Lee’s quest to match 2020’s boom is being challenged by a chicken category that’s filled to the brim, especially with the entrance of numerous virtual brands from major players on the full-service side like Chili’s and Applebee’s. Cooper finds the idea of a virtual concept interesting, but he insists that Lee’s will continue to focus on what it does best instead of “trying to make lasagna in one oven and fried chicken in another.”
Cooper explains that convenience and cost are important when consumers make decisions, but ultimately, the deciding factor is based on taste, which he believes Lee’s excels at with its fresh, never frozen chicken. He considers the hand-breaded, honey-dipped, pressure-cooked approach a “complicated and delicate dance” in the back of the house.
“To get our chicken tasting like it tastes is very, very unique to us,” Cooper says. “I think that's going to be the longer-term challenge—can they really get the taste right? And are they willing to do that complicated and delicate dance in the back of the house to get that product really well.”
“We see [virtual brands] as competition, but we also know that the customer ultimately decides," he adds. “I think there's going to be a lot of trial. And I think if you're really just looking for availability and someone that can deliver it quickly, if a Lee’s is not in your market, then there's other options out there. But I like our fresh, never frozen hand-breaded, honey-dipped, pressure-cooked approach that I think sets us apart.”

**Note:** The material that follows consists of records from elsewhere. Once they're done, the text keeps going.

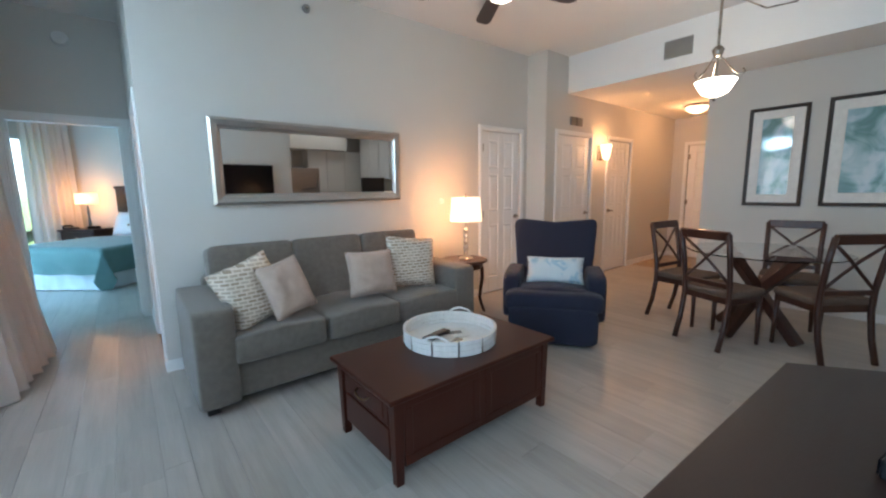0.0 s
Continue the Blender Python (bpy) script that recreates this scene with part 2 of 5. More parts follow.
M_MIRROR = mat("mirror_glass", (0.88, 0.89, 0.88), (0.87, 0.88, 0.87), 1, 0.02, 1.0, rvar=0.0)
M_NICKEL = mat("brushed_nickel", (0.42, 0.37, 0.31), (0.32, 0.28, 0.23), 10, 0.28, 1.0, bump=0.02)
M_BRONZE = mat("antique_bronze", (0.27, 0.185, 0.11), (0.17, 0.115, 0.065), 10, 0.33, 1.0, bump=0.03)
M_CHROME = mat("chrome", (0.70, 0.70, 0.70), None, 5, 0.10, 1.0)
M_SHADE = glow("lit_linen_shade", (1.0, 0.56, 0.26), 0.42)
M_BEDSHADE = glow("lit_amber_shade", (1.0, 0.48, 0.14), 0.42)
M_FROST = glow("lit_frosted_glass", (1.0, 0.80, 0.58), 0.9)
M_SCONCE = glow("lit_amber_glass", (1.0, 0.52, 0.22), 0.9)
M_BULB = glow("lit_bulb", (1.0, 0.62, 0.28), 3.0)
M_TRAYLIGHT = glow("lit_diffuser", (1.0, 0.92, 0.80), 0.07)
M_TWIST = mat("twisted_silver_lamp_base", (0.72, 0.64, 0.53), (0.48, 0.41, 0.33), 9, 0.32, 0.8)
M_CURTAIN = sheer("cream_curtain_cloth", (0.87, 0.80, 0.74), 0.55)
M_SHOWER = sheer("white_shower_cloth", (0.85, 0.83, 0.80), 0.35)
M_TOWEL = mat("white_terry_towel", (0.86, 0.84, 0.81), (0.80, 0.78, 0.75), 30, 0.95, bump=0.45, fine=260)
M_PORC = mat("white_porcelain", (0.80, 0.77, 0.72), (0.78, 0.75, 0.70), 2, 0.10, rvar=0.03, coat=0.4)
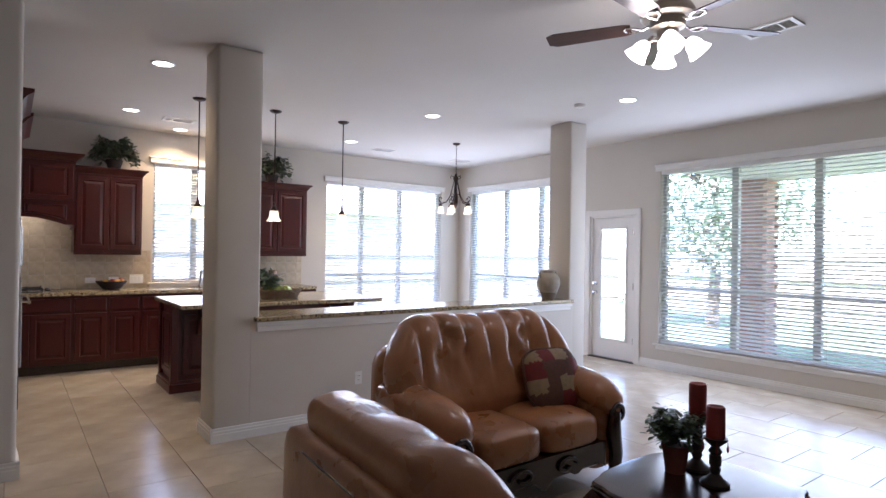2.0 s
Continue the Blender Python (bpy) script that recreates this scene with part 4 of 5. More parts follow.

The growing chicken category has contributed to a lower supply, causing prices to soar.
Using data from market research firm Urner Barry, the Wall Street Journal reported in early May that boneless chicken breast was trading at $2.04 per pound compared to roughly $1 per pound last year. The average price is approximately $1.32 per pound.
Cooper says Lee’s doesn’t want to keep increasing prices based on inflation, so it’s tried to take a deeper look and mitigate where it can. But at the end of the day, prices are in flux and it’s just trying to stay ahead. He views the supply chain as lots of differently sized cogs, where even the smallest turn can make everything else move. He used this example: If it takes one day longer to get pepper from India, then it takes one day longer to get the spice into a recipe, and so on, until it starts to become a noticeable issue at the store level.
Lee’s has tried to keep its operators up to date on what the next three to five months will look like, and they’re leaning on all of their suppliers—from chicken to flour—to provide the right information. According to Cooper, the brand prefers to evaluate products in three basic ways in this order: availability, consistency, and then pricing.
“So we have to make sure that we have the right kind of chicken or tenders or green beans, mashed potatoes, the breader, and then we need to make sure it's consistent so it's all the same size, and part of that is contractual and we negotiate with those suppliers, but part of that is just making sure that we're communicating with our operators,” Cooper says. “And then lastly, which is very important, is the price of those things. But I think we've agreed as a brand that we've got to have the product available. It's got to be a consistent size and quality. And price is also in the top three important things.”